――近年、上海ファッションウィークに出展するブランドは中国国内/国外問わず増え続け、世界的に通用し得るハイセンスな国産ブランドが頭角を現している。しかし一方で、ドルチェ&ガッバーナのPR動画が大炎上し、中国市場を一瞬にして失うという出来事もあった。そんなこの国のファッション界の実態を見ていこう。
大炎上したドルチェ&ガッバーナのPR動画。これのせいで、中国市場を失った。
2018年11月、ドルチェ&ガッバーナ(以下、D&G)が上海で開催を予定していた大型ファッションショーが中止となった。原因は公式インスタグラムで公開されたショーのPR動画。アジア系女性が箸を使い、ぎこちない様子でピザやスパゲッティなどを食するという内容で、箸を「棒」と表現するなど「アジア文化を冒涜している」としてすぐさま炎上。さらに、D&Gのデザイナーであるステファノ・ガッバーナ氏が、抗議に対して公式インスタグラムで「君は僕が炎上を恐れていると思っているのかい」などと挑発し、ショーに出演予定だった女優チャン・ツィイーなど多くの有名人が続々と不参加を表明した(ガッバーナ氏は後に「アカウントが乗っ取られた。現在、弁護士が対応中だ。私は中国と中国文化を愛している。このようなことが起き、非常に残念だ」と釈明)。結果、ショーが中止となっただけでなく、同ブランドの商品が中国のECサイトや百貨店などから撤去される――つまり、D&Gは中国市場を失ったのである。

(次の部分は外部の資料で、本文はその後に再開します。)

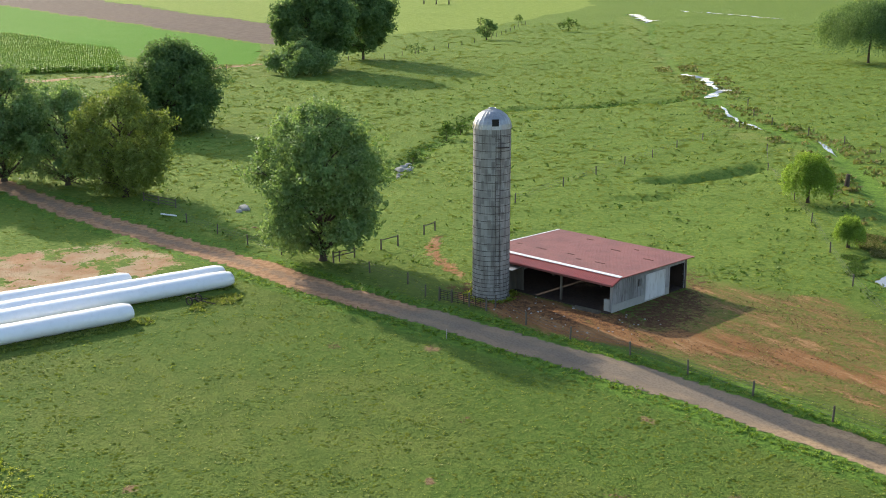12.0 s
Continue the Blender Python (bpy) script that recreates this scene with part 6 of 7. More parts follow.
for i, (x, y, h_, r) in enumerate([(-193.0, 103.2, 3.4, 1.7), (-198.5, 109.3, 2.6, 1.5), (-174.0, 86.5, 1.8, 1.3), (-495.7, 335.4, 6.5, 6.0), (-393.6, 197.1, 4.0, 4.5), (-557.5, 319.3, 4.5, 3.5), (-586.0, 361.6, 4.5, 3.5)]):
    broadleaf("thornbush", x, y, h_, r, 0.1, M_TUSSOCK, "low dark thornbush in the open pasture", 150 + i, 8, 26 if h_ < 4 else 6, 12, 0.22 + 0.06 * h_, 0.2 + 0.05 * h_, 0.06, category="bush")

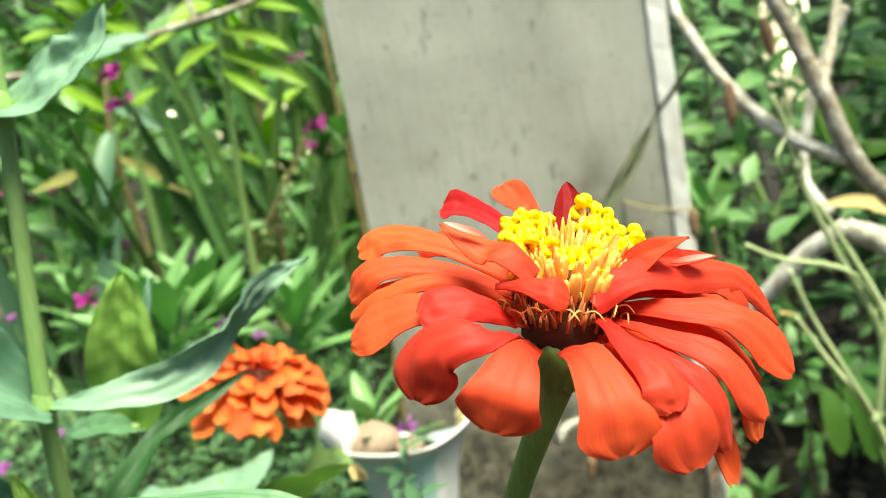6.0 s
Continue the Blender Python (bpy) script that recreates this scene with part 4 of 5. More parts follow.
balsam((-0.50, 1.42, 0.0), 0.86, (0.02, -0.05), 30, 0.14, 0.026, "tall light green balsam with long leaves", 0, LANCEY, 0.6, 28)
balsam((-0.30, 1.48, 0.0), 0.84, (0.03, -0.05), 15, 0.13, 0.024, "tall light green balsam with long leaves", 0, LANCEY, 0.5, 29)
balsam((-0.12, 1.36, 0.0), 0.80, (-0.03, -0.03), 14, 0.11, 0.022, "tall light green balsam with long leaves", 0, LANCE, 0.55, 30)


def stray_leaves():
    """A thin balsam with a few hanging and yellowing leaves."""
    plant = thing("balsam", "thin balsam with hanging blue-green and yellowing leaves", "flower plant", "balsam plants")
    part("stem", tube([(-0.36, 1.16, -0.02), (-0.4251, 1.1600, 0.4780), (-0.4338, 1.1600, 0.5818), (-0.4249, 1.1600, 0.6647)], [0.006, 0.0055, 0.005, 0.003], 8, 0.1), BROWNSTEM, plant)
    for b2, t2, w, m in (((-0.4331, 1.1600, 0.5972), (-0.4417, 1.1000, 0.4996), 0.030, BLUEGREEN), ((-0.4245, 1.1600, 0.6283), (-0.3498, 1.1200, 0.5863), 0.022, BLUEGREEN), ((-0.4307, 1.1600, 0.5581), (-0.3324, 1.1200, 0.4973), 0.020, YELLOWING),
                         ((-0.4292, 1.1600, 0.5461), (-0.5437, 1.1200, 0.5300), 0.024, YELLOWING), ((-0.4286, 1.1600, 0.6197), (-0.4834, 1.1200, 0.6655), 0.024, LANCEY)):
        part("leaf", blade(b2, t2, (0.1, -0.8, 0.6), w, 0.08, None, "lance", 0.3, 0.08, 2, 0, 20, 14, 6), [m, m], plant)


stray_leaves()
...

なお、報道によると、D&Gの本国イタリアにおける17年度の売上高はたった24%。一方で、「日本を除いたアジア地域」は30%にのぼる。その大部分は、現在44店舗を展開している中国が占めているという。『ラグジュアリーブランディングの実際』(海文堂出版)などの著書がある早稲田大学ビジネススクールの長沢伸也教授は、D&Gの騒動について次のように解説する。
「イタリアのブランドであるD&Gは、これまでもたびたびシチリアピザを食べる女性モデルなどの広告を展開してきました。その流れもあって、軽いジョークのつもりでPR動画を制作したのでしょう。それが思いがけず炎上してしまった。慌ててしまったのか対応が遅く、不適切だったため、さらに炎上。ジョークのつもりでも、ブランド全体の3割の売り上げが一瞬で吹っ飛んだのだから代償は大きい。現在も中国国内の店舗は閑散としているそうです。政治的・文化的な文脈が絡む炎上なので、立ち直るには早くても人々が騒動を忘れてしまう3年、長ければ世代が入れ替わる10年はかかると思われます」
ほかのラグジュアリーブランドも、そんなD&Gの騒動を見て気を引き締めたのではないだろうか。というのも、「ラグジュアリーブランド全体においても、売り上げのおよそ3割を中国人による購買(購買地は中国国内外を問いません)が占めている」(長沢氏)からだ。